In Ufa, the capital of Bashkortostan Republic, Navalny responded laconically: “If I become president, I will give money to the regions” (Proufu.ru, March 5). Thus, his understanding of federalism in the country appears to be purely based on economic considerations—i.e., characterized only by some financial and tax decentralization. Granted, he also says he stands for the free elections of governors and even for the legalization of regionally localized parties, which are now banned in Russia. But he has yet to comment specifically on the current shape or resilience of treaty relations between Moscow and the regions. The legally outlined center-region relations, which are supposed to form the political foundation of federalism in Russia, have notoriously been under attack for decades under Putin’s centralizing “power vertical” system of governing (Idelreal.org, March 5). Also quite indicative, despite his “decentralist” declarations, Navalny remains a supporter of the concept of a “unified political nation” in Russia (Business-gazeta.ru, March 9).

The anti-corruption-blogger-turned-politician met particularly sharp criticism in Kazan, the capital of Tatarstan. Notably, Tatarstan has maintained working institutions of self-government and nurtured a particularly strong regional identity since the early 1990s. Following the presidential candidate’s visit, Tatarstani political scientist Ilnar Garifullin criticized Navalny’s idea to transfer most political and fiscal powers not to the regions but down to the city level. According to Garifullin: “If we redistribute tax authority from the regions to the cities, then Kazan or Almetyevsk [where republican oil giant Tatneft’s head office is located] will receive the bulk of financial resources, and small towns and rural areas will continue their further socio-economic degradation, as is happening today” (Afterempire.info, March 13).

Another local public figure, the leader of the “European Tatarstan” movement, Artur Khaziev, noted: “Navalny, like many other Moscow politicians, does not have an understanding of what a federation is. The federation is an association of regions that delegate authority to the federal center, and not [a system under which] the center delegates something to the regions” (Idelreal.org, March 6). It is significant that today, Tatarstan is the only Russian republic, whose head is still officially called a “president.”

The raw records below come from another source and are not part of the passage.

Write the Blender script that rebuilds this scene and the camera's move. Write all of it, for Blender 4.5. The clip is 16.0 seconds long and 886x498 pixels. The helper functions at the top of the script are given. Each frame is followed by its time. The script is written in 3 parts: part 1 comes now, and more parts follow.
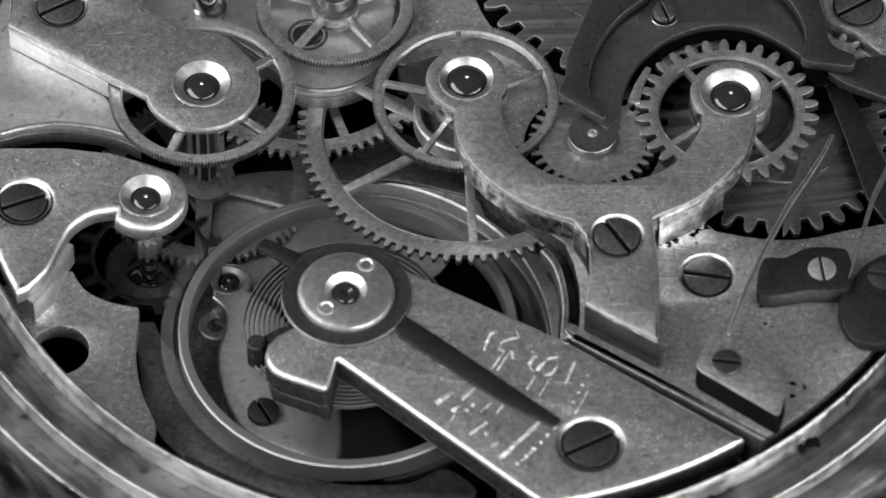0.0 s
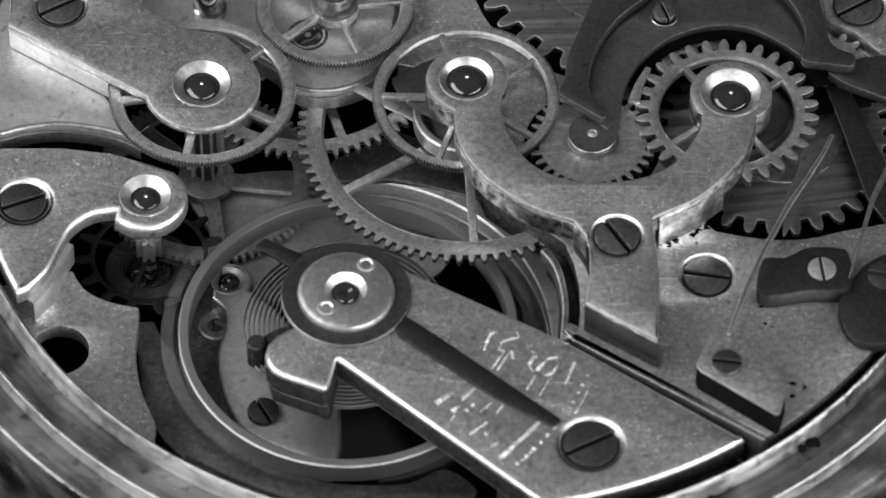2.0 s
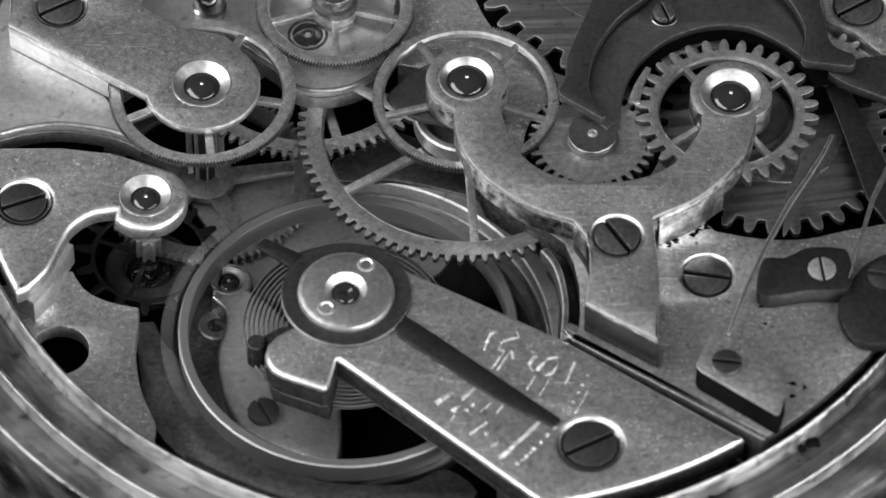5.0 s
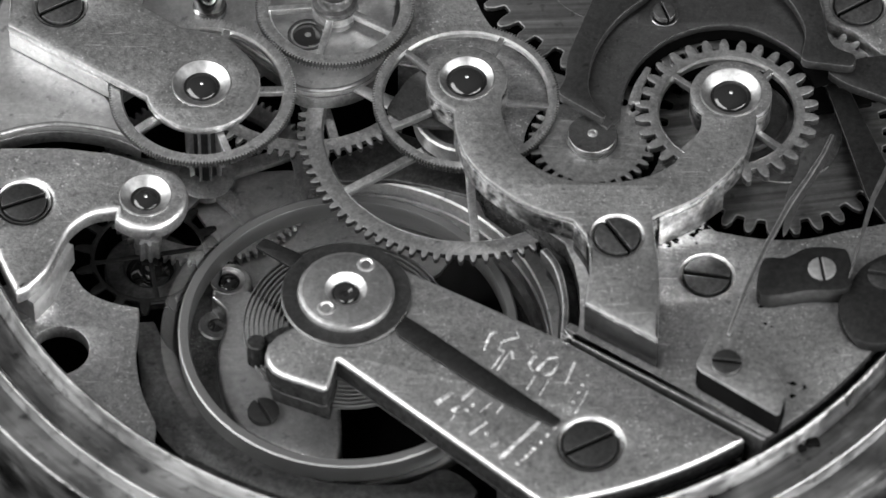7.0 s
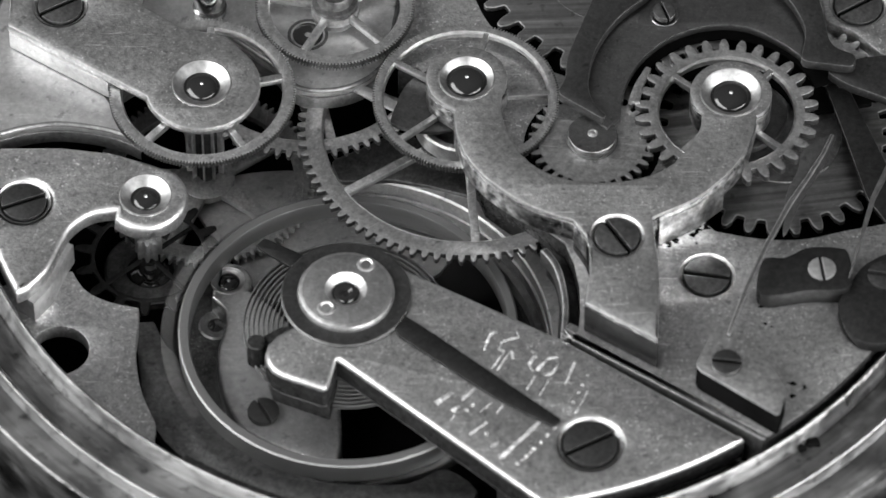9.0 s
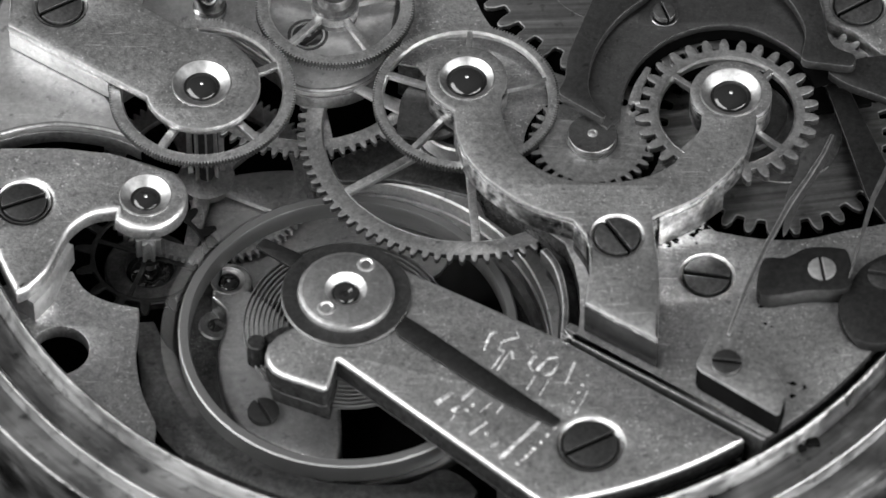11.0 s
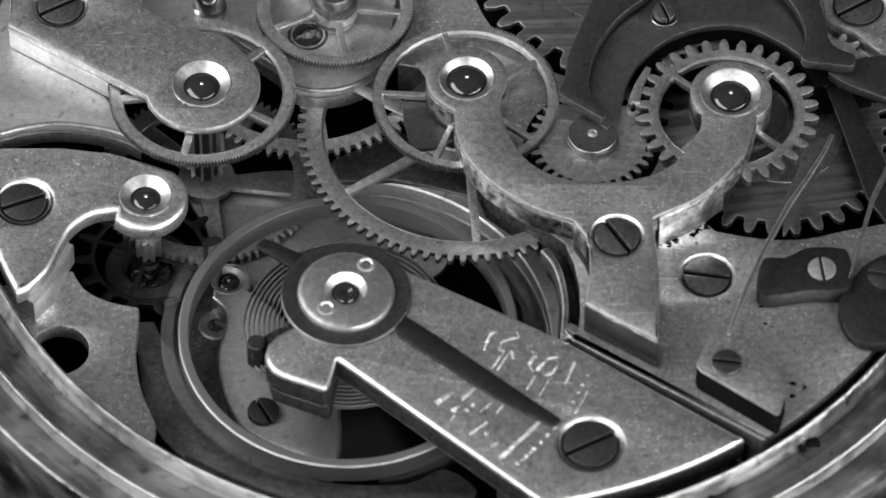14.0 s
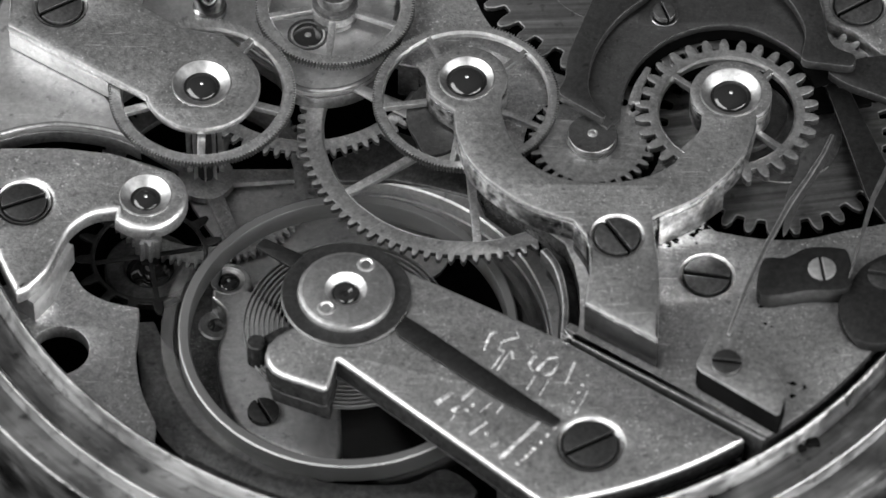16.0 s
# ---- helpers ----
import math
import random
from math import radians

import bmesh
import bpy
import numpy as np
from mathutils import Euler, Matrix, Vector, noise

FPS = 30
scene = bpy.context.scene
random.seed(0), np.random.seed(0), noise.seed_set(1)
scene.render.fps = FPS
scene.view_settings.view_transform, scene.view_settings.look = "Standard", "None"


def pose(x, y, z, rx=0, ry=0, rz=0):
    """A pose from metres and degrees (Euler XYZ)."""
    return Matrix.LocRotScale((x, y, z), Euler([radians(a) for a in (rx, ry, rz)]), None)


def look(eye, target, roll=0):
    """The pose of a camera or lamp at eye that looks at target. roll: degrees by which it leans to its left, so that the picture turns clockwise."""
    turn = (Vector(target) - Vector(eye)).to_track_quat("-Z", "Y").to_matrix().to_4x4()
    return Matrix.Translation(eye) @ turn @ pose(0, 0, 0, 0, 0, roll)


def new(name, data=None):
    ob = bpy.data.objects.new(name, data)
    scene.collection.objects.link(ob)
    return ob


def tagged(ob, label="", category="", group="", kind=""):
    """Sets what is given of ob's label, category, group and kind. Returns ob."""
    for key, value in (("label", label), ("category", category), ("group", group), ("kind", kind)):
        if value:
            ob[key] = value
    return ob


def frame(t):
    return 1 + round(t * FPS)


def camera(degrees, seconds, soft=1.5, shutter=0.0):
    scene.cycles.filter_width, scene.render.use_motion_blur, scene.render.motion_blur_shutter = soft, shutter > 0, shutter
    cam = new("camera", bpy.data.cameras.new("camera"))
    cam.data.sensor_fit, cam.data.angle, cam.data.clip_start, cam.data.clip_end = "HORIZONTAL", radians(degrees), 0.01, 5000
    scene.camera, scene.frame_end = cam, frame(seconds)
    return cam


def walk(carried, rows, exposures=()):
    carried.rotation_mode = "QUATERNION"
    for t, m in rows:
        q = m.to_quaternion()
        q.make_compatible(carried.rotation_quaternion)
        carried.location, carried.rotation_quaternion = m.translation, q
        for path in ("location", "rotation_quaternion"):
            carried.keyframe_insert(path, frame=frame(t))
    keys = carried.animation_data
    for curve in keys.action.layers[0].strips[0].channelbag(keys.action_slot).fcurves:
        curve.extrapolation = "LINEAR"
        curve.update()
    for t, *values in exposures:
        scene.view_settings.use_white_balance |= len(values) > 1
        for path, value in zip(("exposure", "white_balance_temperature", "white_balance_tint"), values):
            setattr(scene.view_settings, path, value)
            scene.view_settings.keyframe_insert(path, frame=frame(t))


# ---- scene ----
cam = camera(8.0, 16.0, soft=1.6, shutter=0.5)
walk(cam, [(0.0, look((-0.00095, -0.17297, 0.21556), (-0.00095, -0.00756, 0.00000))), (16.0, look((-0.00095, -0.17297, 0.21556), (-0.00095, -0.00756, 0.00000)))], exposures=[(0.0, -0.03), (4.0, 0.01), (8.5, 0.07), (12.5, 0.02), (16.0, 0.0)])

cam.data.dof.use_dof, cam.data.dof.focus_distance, cam.data.dof.aperture_fstop = True, 0.2772, 84.0

MM = 0.001

# ---- light: a dim studio with two soft boxes beside the watch ----
world = bpy.data.worlds.new("studio")
scene.world = world
world.use_nodes = True
_n, _l = world.node_tree.nodes, world.node_tree.links
_tc, _sep, _ramp = _n.new("ShaderNodeTexCoord"), _n.new("ShaderNodeSeparateXYZ"), _n.new("ShaderNodeValToRGB")
_map = _n.new("ShaderNodeMapping")
_map.inputs["Rotation"].default_value = (radians(30), radians(28), 0)
_l.new(_tc.outputs["Generated"], _map.inputs[0])
_l.new(_map.outputs[0], _sep.inputs[0])
_l.new(_sep.outputs["Z"], _ramp.inputs[0])
_l.new(_ramp.outputs[0], _n["Background"].inputs[0])
# dark room round the camera, a pale ceiling above and beyond the watch
_ramp.color_ramp.elements[0].position, _ramp.color_ramp.elements[0].color = 0.1, (0.02, 0.02, 0.02, 1)
_ramp.color_ramp.elements[1].position, _ramp.color_ramp.elements[1].color = 0.95, (0.62, 0.62, 0.62, 1)
_n["Background"].inputs[1].default_value = 0.315


def soft_box(name, eye, target, w, h, watts):
    data = bpy.data.lights.new(name, "AREA")
    data.shape, data.size, data.size_y, data.energy = "RECTANGLE", w, h, watts
    new(name, data).matrix_world = look(eye, target)


soft_box("soft_box", (-0.22, -0.09, 0.17), (0, 0, 0), 0.45, 0.20, 2.3)
soft_box("soft_box", (0.27, -0.27, 0.16), (0, 0, 0), 0.62, 0.24, 5.2)


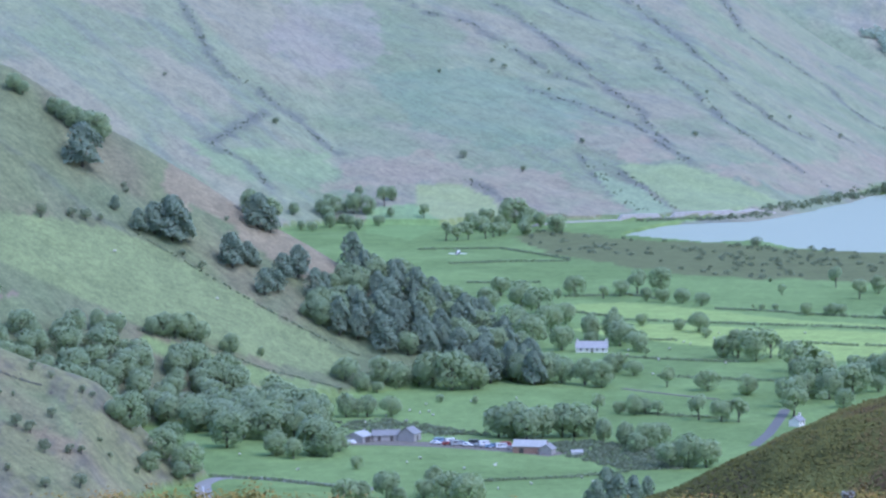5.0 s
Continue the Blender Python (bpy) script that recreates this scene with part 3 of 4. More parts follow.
def oak_meshes(seed, leaf, squat=1.0, bare=0.02, count=950, size=0.62, lobes=15):
    """A broadleaved tree 10 m high: trunk with limbs, and a crown of rounded lobes of leaf sprays."""
    rng = np.random.default_rng(seed)
    points, faces = [], []
    tube(points, faces, (0, 0, -0.6), (0.1, 0.05, 2.4), 0.34, 0.24)
    low = 10 * bare
    half = (10 - low) * 0.5
    reach = np.array((4.4 * squat, 4.4 * squat, half))
    middle = np.array((0, 0, low + half))
    ways = rng.normal(0, 1, (lobes, 3))
    ways[:, 2] = np.abs(ways[:, 2]) * np.where(np.arange(lobes) % 3 == 0, -0.7, 1.0)
    ways /= np.linalg.norm(ways, axis=1, keepdims=True)
    radius = rng.uniform(0.4, 0.58, lobes)
    hearts = ways * (0.98 - radius)[:, None] * rng.uniform(0.86, 1.08, (lobes, 1))
    for k in range(0, lobes, 2):
        tube(points, faces, (0.1, 0.05, 1.6 + 0.2 * k), middle + hearts[k] * reach, 0.14, 0.04, 4)
    d = rng.normal(0, 1, (count, 3))
    d /= np.linalg.norm(d, axis=1, keepdims=True)
    pick = rng.integers(0, lobes, count)
    d = d + 0.75 * ways[pick]
    d /= np.linalg.norm(d, axis=1, keepdims=True)
    offset = hearts[pick] + d * (radius[pick] * rng.uniform(0.72, 1.04, count))[:, None]
    places = middle + offset * reach
    places[:, 2] = np.maximum(places[:, 2], low + rng.uniform(0, 0.9, count))
    p, f = leaf_clumps(places, 0.6 * d + offset + (0, 0, 0.3), size, rng)
    return mesh_of("trunk", points, faces, BARK, True), mesh_of("crown", p, f, leaf)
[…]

Though railing against domestic political overreach by Moscow, Navalny has also raised eyebrows in the Russian regions by asserting a need to prevent their purported separatist tendencies (Znak.com, February 25). Indeed, Putin’s Russia has also been “fighting separatism” by criminalizing “calls for violating the territorial integrity of the Russian Federation” (Afterempire.info, March 3). In reality, however, these concerns coming out of the Moscow political class are grossly misplaced. Overall, the Russian Federation’s regions, even when calling for greater decentralization, see their future as remaining inside one country.